Thursday, September 15, 2011

The Quitting Zone

Every single time I start, I enter the quitting zone. The first steps are the hardest, pounding a signal from my heals to my head… "Stop. Go back.  You'll never make it.  You can do it tomorrow. Next time. Next week. Whenever."  The urge to stop, the desire to quit, the mental trickery demanding that I give up, stop running and start walking, just turn around and go home… these are the self-taunts I must endure for the the first half mile of nearly every run I undertake.  I call that half mile the quitting zone.  As I train myself, slowly and surely, to be able to run farther and faster, I am also training myself to be able to plow through the quitting zone.  In fact, that is the hardest part, learning to defeat the quitting zone.

See Jeff Run. Run Jeff, Run

I never thought I would think of myself as a runner.  I've always struggled with my weight, complained about my knees, found excuses to quit before I even dared to enter the quitting zone. Then, inspired by my oldest son, I started to walk three or four miles regularly… and then began alternating walking and running, increasing the ratio of running until one day I found I was running the whole distance.
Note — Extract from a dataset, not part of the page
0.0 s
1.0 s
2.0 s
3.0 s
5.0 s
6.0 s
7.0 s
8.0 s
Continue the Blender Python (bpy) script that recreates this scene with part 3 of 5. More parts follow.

Then, little by little, the distance I could run increased.  While my confidence has grown along with the distances I run, I still find myself facing the quitting zone, nearly every day.  Intellectually, I know I can make it past that half mile mark. I do it all the time, and then continue going for three, four, five, even seven miles beyond. Still, those first steps… that first half mile… the infamous quitting zone is a bitch every time.

Life's A Bitch Too...

I won't be the first nor the last to use running as a metaphor for other things in life, but it works (and, after all, what's a metaphor?)  The truth is that the quitting zone is everywhere.  It taunts and challenges us at the beginning of every task, goal and opportunity we face.  It is physics.  It is inertia. It is in our human DNA.  The hardest step toward any objective is usually the first step.  Standing still takes less effort than movement.  Reflection and consideration takes less effort (and feels like it holds less risk) than taking action.  We think, therefore we am.  We think, therefore we pause. We wait.  We procrastinate.  (And of course, when I say "we" I really mean "ME."  I pause. I wait.  I procrastinate.)  But maybe I do so a little less now since I have become "a runner."  Maybe I've become a little bit better at pushing through the quitting zones... and not just the one when I run.

How about you?  How do you bust through your quitting zones?